The Empire collapsed after the Han period the 3rd century. Meanwhile Buddhism began its gentle spread throughout China, its monasteries becoming the center of intellectual, cultural and economic thought. Buddhism enjoyed enormous popularity as an individual doctrine of salvation intended to lead people to the purity of nirvana, and continued for about a century in China before being violently suppressed and eventually eliminated by the Tang- and Song Dynasties 618 – 907, 960 – 1279 CE). Buddhism enjoyed a heydey during the Northern Qi Dynasty (550 – 577 CE) and Sui Dynasty (581 – 618 CE), unifying the Chinese Empire once again. The collection houses many captivatingly beautiful Buddha statues and heads made out of limestone, including a monumental Buddha head of white marble (90 cm tall) showing traces of color paint.
From the Wei Dynasty – which ruled only part of the Empire – the collection includes a procession of 53 figures from a funerary object (following the Confucian traditions of the Han Dynasty), which out lived the high government officials and military and fought for Buddhism in the Tang- and Song Dynasty period. The collection owns an oustanding collection of work from the Tang Dynasty in particular, including the statue of a temple guard with a terrifying facial expression and highly realistic animal sculptures made of stone.

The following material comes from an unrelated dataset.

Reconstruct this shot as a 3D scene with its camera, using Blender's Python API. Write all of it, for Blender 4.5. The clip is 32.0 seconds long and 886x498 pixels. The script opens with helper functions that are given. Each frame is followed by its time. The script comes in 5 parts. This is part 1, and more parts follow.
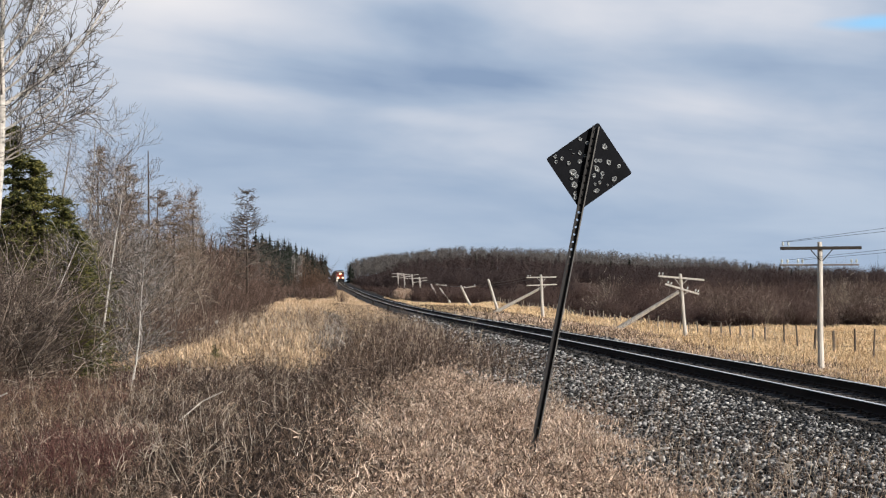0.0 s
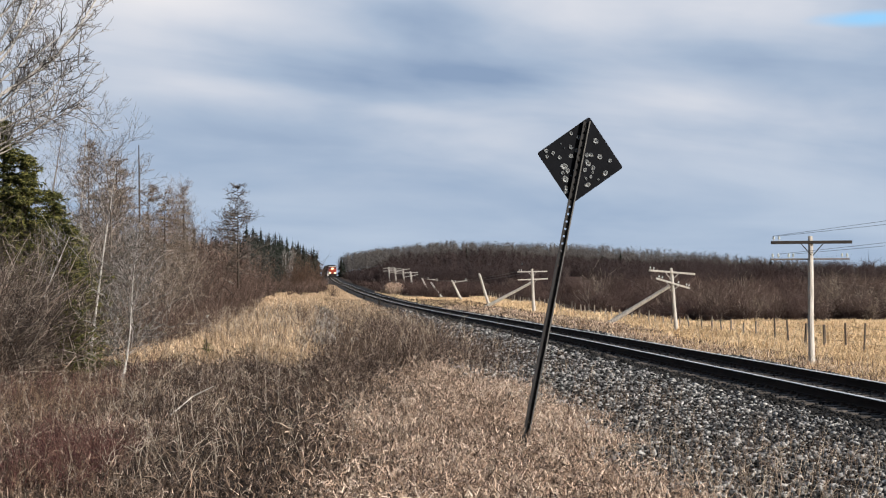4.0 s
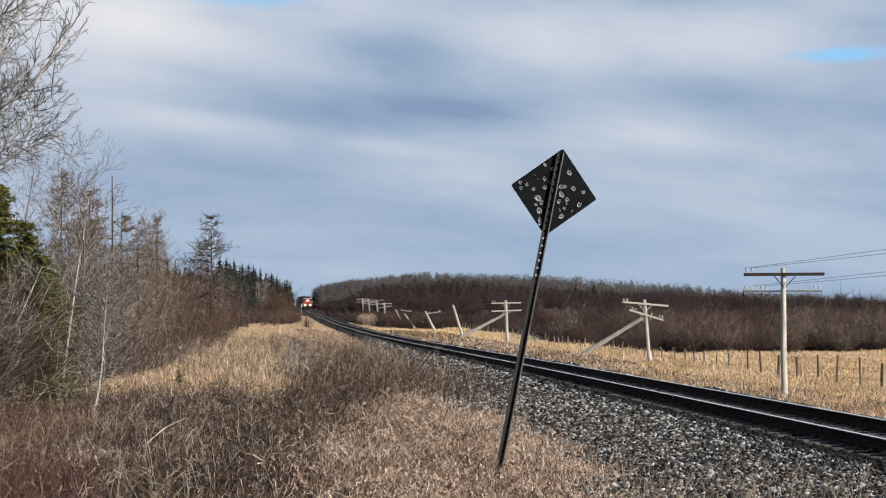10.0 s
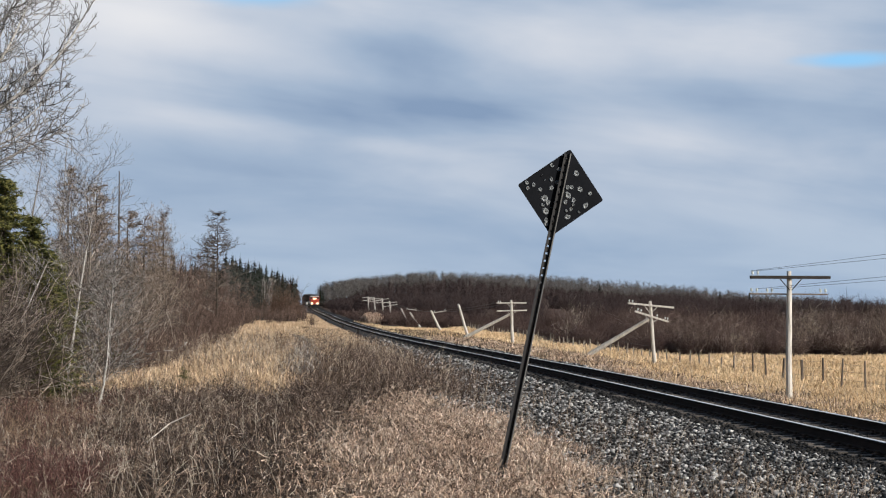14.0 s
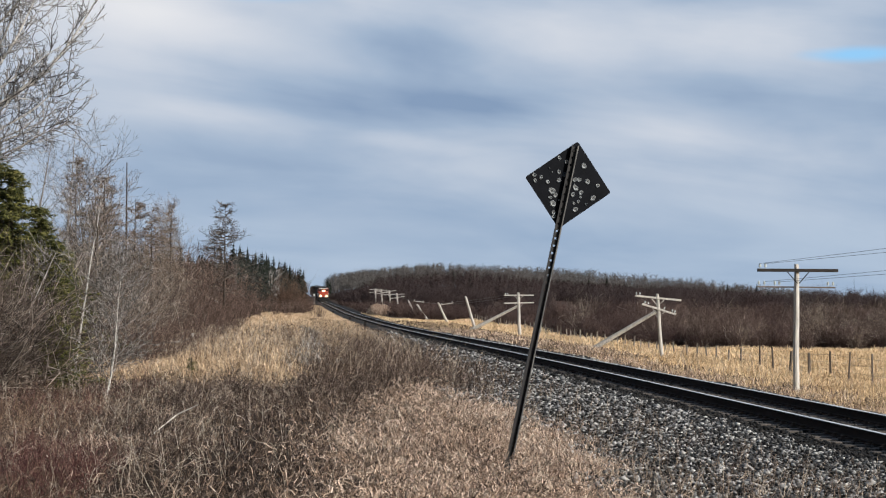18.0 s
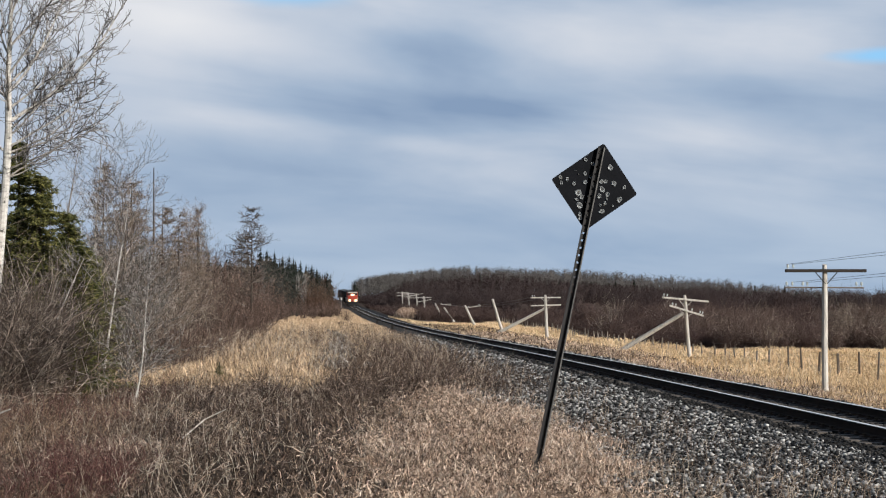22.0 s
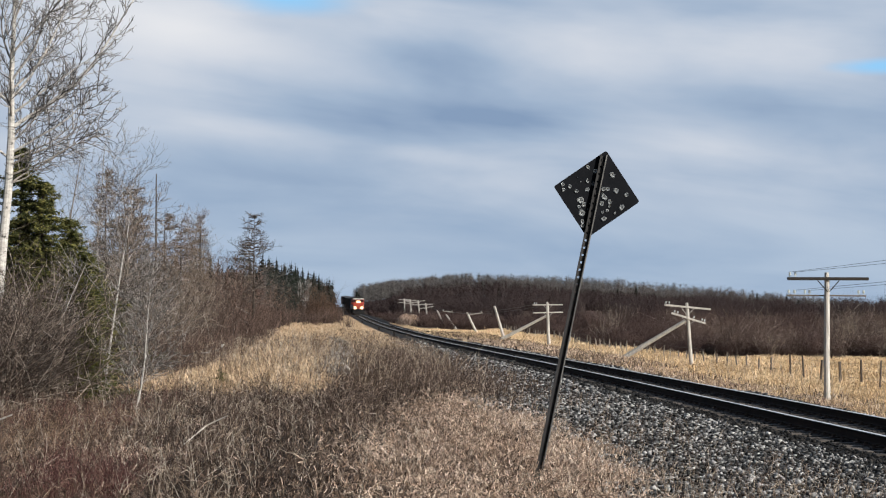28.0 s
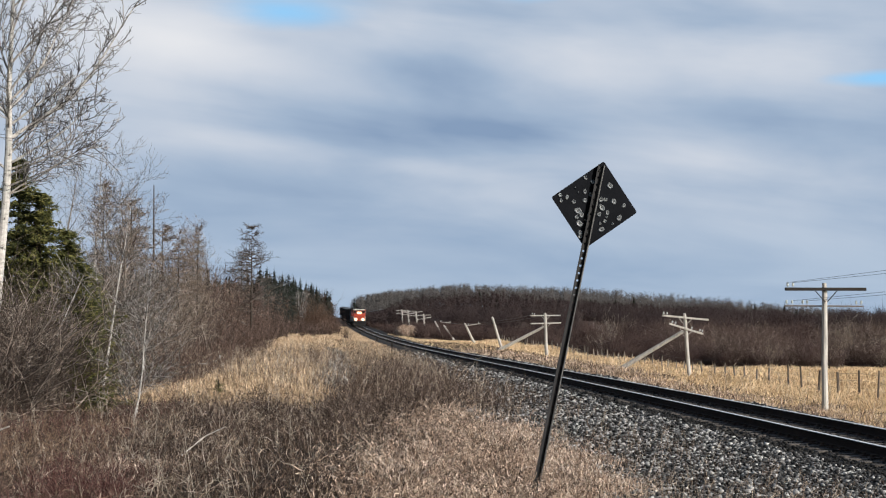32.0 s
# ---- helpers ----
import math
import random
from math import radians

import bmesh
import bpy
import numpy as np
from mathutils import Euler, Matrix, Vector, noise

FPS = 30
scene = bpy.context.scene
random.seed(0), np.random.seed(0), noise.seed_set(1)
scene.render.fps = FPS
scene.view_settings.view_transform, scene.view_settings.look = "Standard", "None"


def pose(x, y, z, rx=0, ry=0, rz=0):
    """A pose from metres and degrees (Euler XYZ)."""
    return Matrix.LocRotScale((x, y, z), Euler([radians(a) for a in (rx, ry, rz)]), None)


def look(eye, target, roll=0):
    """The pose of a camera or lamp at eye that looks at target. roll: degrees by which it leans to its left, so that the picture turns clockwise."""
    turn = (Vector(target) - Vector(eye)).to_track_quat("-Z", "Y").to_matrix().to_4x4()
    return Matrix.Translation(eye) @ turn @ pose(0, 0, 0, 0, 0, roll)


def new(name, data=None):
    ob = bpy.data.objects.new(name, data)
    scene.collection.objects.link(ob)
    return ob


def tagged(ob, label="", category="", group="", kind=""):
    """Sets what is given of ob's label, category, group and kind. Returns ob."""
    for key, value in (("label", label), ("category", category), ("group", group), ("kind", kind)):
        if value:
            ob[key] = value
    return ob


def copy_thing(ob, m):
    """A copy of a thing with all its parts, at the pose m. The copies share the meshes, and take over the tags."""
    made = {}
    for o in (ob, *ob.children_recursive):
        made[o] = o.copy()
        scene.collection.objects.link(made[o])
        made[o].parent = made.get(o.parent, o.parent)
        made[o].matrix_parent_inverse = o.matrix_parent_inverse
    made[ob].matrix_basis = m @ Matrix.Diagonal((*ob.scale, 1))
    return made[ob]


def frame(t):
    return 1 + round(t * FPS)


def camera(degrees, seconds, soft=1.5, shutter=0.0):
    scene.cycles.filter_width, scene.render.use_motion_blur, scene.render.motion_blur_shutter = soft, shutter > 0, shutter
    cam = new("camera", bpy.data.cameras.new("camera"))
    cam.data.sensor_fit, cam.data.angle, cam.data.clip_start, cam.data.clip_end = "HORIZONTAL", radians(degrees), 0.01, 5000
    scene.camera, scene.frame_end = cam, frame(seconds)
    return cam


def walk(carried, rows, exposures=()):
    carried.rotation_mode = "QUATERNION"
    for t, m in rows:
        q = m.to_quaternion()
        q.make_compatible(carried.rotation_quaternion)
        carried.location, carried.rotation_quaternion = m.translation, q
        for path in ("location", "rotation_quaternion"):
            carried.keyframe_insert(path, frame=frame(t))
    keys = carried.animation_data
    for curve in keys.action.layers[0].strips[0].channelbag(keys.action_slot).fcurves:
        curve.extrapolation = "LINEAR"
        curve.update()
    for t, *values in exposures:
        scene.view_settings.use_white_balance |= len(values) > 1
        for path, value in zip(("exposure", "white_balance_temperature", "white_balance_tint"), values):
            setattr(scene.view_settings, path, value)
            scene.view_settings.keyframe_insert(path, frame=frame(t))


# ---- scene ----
# ---------------------------------------------------------------- camera
EYE = (0.0, 0.0, 1.65)
DEGREES = 29.28
cam = camera(DEGREES, 32.0, soft=1.15)
# seconds, yaw to the left, pitch up, roll
TURNS = [
    (0, -4.277, 1.285, -0.366), (0.5, -4.17, 1.238, -0.333), (1, -4.213, 1.187, -0.37), (1.5, -4.335, 1.106, -0.462),
    (2, -4.413, 1.062, -0.548), (2.5, -4.441, 1.07, -0.594), (3, -4.451, 1.095, -0.598), (3.5, -4.476, 1.123, -0.493),
    (5.5, -5.036, 0.922, -0.327), (6, -5.251, 0.974, -0.422), (6.5, -5.426, 1.079, -0.542), (7, -5.545, 1.17, -0.659),
    (7.5, -5.629, 1.295, -0.682), (8, -5.669, 1.431, -0.651), (8.5, -5.665, 1.631, -0.539), (9, -5.619, 1.857, -0.418),
    (9.5, -5.552, 2.06, -0.341), (10, -5.471, 2.145, -0.299), (10.5, -5.452, 2.148, -0.265), (11, -5.482, 2.089, -0.262),
    (11.5, -5.526, 2.041, -0.14), (12, -5.541, 2.023, 0.012), (12.5, -5.527, 2.025, 0.177), (13, -5.487, 2.072, 0.314),
    (13.5, -5.389, 2.108, 0.359), (14, -5.265, 2.117, 0.347), (14.5, -5.135, 2.087, 0.363), (16.5, -5.036, 1.995, 0.615),
    (17, -5.07, 1.974, 0.65), (17.5, -5.067, 1.92, 0.583), (18, -5.021, 1.847, 0.509), (18.5, -4.964, 1.773, 0.448),
    (19, -4.925, 1.732, 0.491), (19.5, -4.906, 1.718, 0.575), (20, -4.906, 1.732, 0.645), (20.5, -4.88, 1.785, 0.649),
    (21, -4.752, 1.849, 0.5), (21.5, -4.468, 1.911, 0.314), (22, -4.121, 1.943, 0.121), (22.5, -3.815, 1.967, 0.032),
    (23, -3.658, 2.008, 0.061), (23.5, -3.698, 2.109, 0.145), (24, -3.814, 2.221, 0.252), (24.5, -3.922, 2.343, 0.296),
    (25, -3.981, 2.414, 0.218), (25.5, -3.997, 2.417, 0.177), (27.5, -4.05, 2.166, 0.254), (28, -4.048, 2.176, 0.29),
    (28.5, -4.038, 2.222, 0.268), (29, -4.044, 2.279, 0.216), (29.5, -4.053, 2.34, 0.142), (30, -4.084, 2.432, 0.061),
    (30.5, -4.126, 2.527, 0.039), (31, -4.155, 2.617, 0.066), (31.5, -4.156, 2.641, 0.153), (32, -4.124, 2.541, 0.231),
]


def held(yaw, pitch, roll):
    return Matrix.Translation(EYE) @ pose(0, 0, 0, 90 + pitch, 0, yaw) @ pose(0, 0, 0, 0, 0, roll)


walk(cam, [(t, held(yaw, pitch, roll)) for t, yaw, pitch, roll in TURNS],
     exposures=[(0.0, 0.10, 6560, 11), (6.5, 0.10, 6560, 11), (9.0, 0.01, 6430, 10), (32.0, 0.01, 6370, 9)])

# ---------------------------------------------------------------- light
SUN_FROM = Vector((0.66, -0.62, 0.38)).normalized()
SUN_HEIGHT = math.asin(SUN_FROM.z)
SUN_TURN = math.atan2(SUN_FROM.x, SUN_FROM.y)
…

Scholars’ stones have survived from the Song era, objects for the meditative gaze and wandering eyes across a miniature landscape resting on flat, wooden pedestals. The examples seen in the collection date from the Qing Dynasty (18th – 19th century). Other objects from this time include several large scrolls showing ancestral portraits and other esteemed individuals in magnificent ceremonial robes. The Chinese part of the collection also acquired several historical furnishings and is completed by a variety of porcelain pieces dating from the Song period on. These porcelain works are noteworthy on account of their highly developed sense of form, a sensibility that has continued to influence the best of design to this day.